I've lost 22kg(48pounds) 7 years ago. The next two years were the best, I was eating mindfully, wasn't restricting myself at all, and kept a very healthy weight both on the scale and in terms of how I felt in my body and also my relationship with food was entirely healed - which was the most important thing. Yes, I still had some insecurities but really loved myself. However, after 3 years I went to work abroad and gained weight. I came back and lost it. Then I went to work again, this time it was a lot more stressful, at the same time I had troubles with the university, then gained the weight back. Came back home, took a break from everything, lost weight again, started working out again and eating well, and I started feeling okay with my body. In the process, I stopped looking at how I look outside and focused more internally, started doing yoga which helped, and stopped forcing myself to work out so hard but instead was more gentle with my body. At the same time, I was finishing with uni, started work and applied for a master's, and got back to my emotional eating habits. I gained the weight back. It's been almost a year since then, and I still haven't lost the gained weight. In the meantime, I started doing more endurance because I got tired of the weight training. It's helping me mentally but I still feel like I look awful. At this point, I feel like I ruined my body.
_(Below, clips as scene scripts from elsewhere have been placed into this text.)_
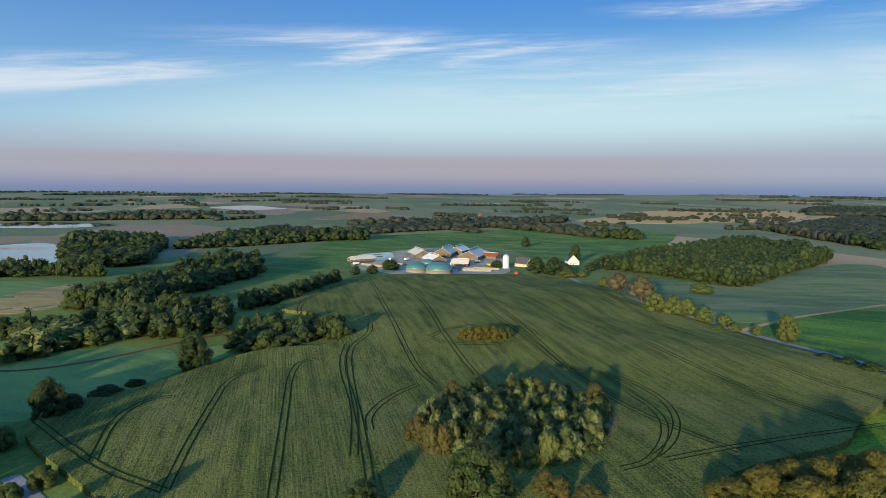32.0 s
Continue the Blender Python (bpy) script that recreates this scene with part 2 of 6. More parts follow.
def finish(T, colour, rough=0.8, bump=None, strength=0.4, dist=0.3, spec=0.3, metal=0.0, roll=None, rise=0.0):
    b = T.node("BsdfPrincipled")
    T.put(b.inputs["Base Color"], colour if not isinstance(colour, tuple) else (*colour, 1)[:4])
    T.put(b.inputs["Roughness"], rough)
    b.inputs["Specular IOR Level"].default_value = spec
    b.inputs["Metallic"].default_value = metal
    if bump is not None:
        n = T.node("Bump")
        n.inputs["Strength"].default_value, n.inputs["Distance"].default_value = strength, dist
        T.put(n.inputs["Height"], bump)
        if roll is not None:
            wide = T.node("Bump")
            wide.inputs["Strength"].default_value, wide.inputs["Distance"].default_value = 1.0, rise
            T.put(wide.inputs["Height"], roll)
            T.put(n.inputs["Normal"], wide.outputs[0])
        T.put(b.inputs["Normal"], n.outputs[0])
    T.put(T.node("OutputMaterial").inputs[0], b.outputs[0])
    return b


def turned(T, at, degrees):
    n = T.node("VectorRotate", rotation_type="Z_AXIS")
    T.put(n.inputs["Vector"], at)
    n.inputs["Angle"].default_value = radians(degrees)
    return n.outputs[0]


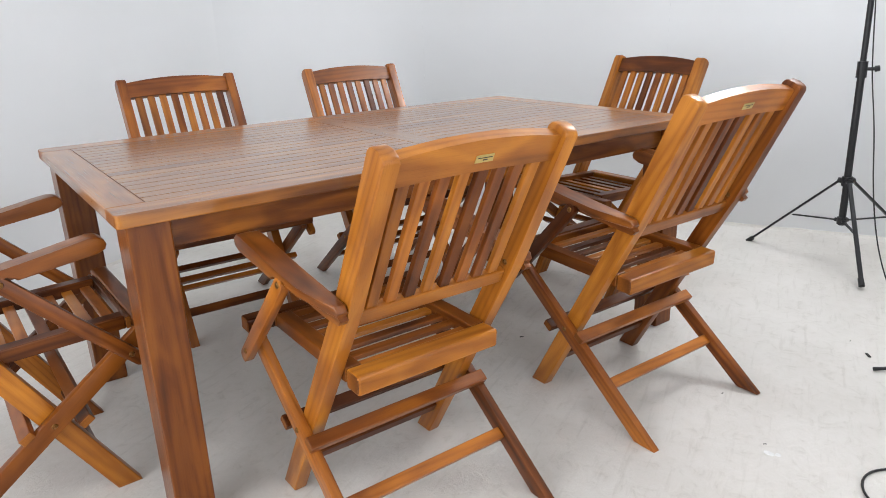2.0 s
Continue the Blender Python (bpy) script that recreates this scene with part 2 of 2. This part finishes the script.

This was all in the range of 10kg which for some may not be a big deal and I know I should be grateful that I still have the chance to change but I am so tired. I am scared that with every life change I will gain weight and then take months for me to lose it again. It is just taking so much out of my life force, and time.

I am losing hope that I will ever get back to that same place I once was. Both mentally and physically.

I suppose I am not the only one in this, so any comments, reflections, advice is very welcome and needed. Thank you in any case.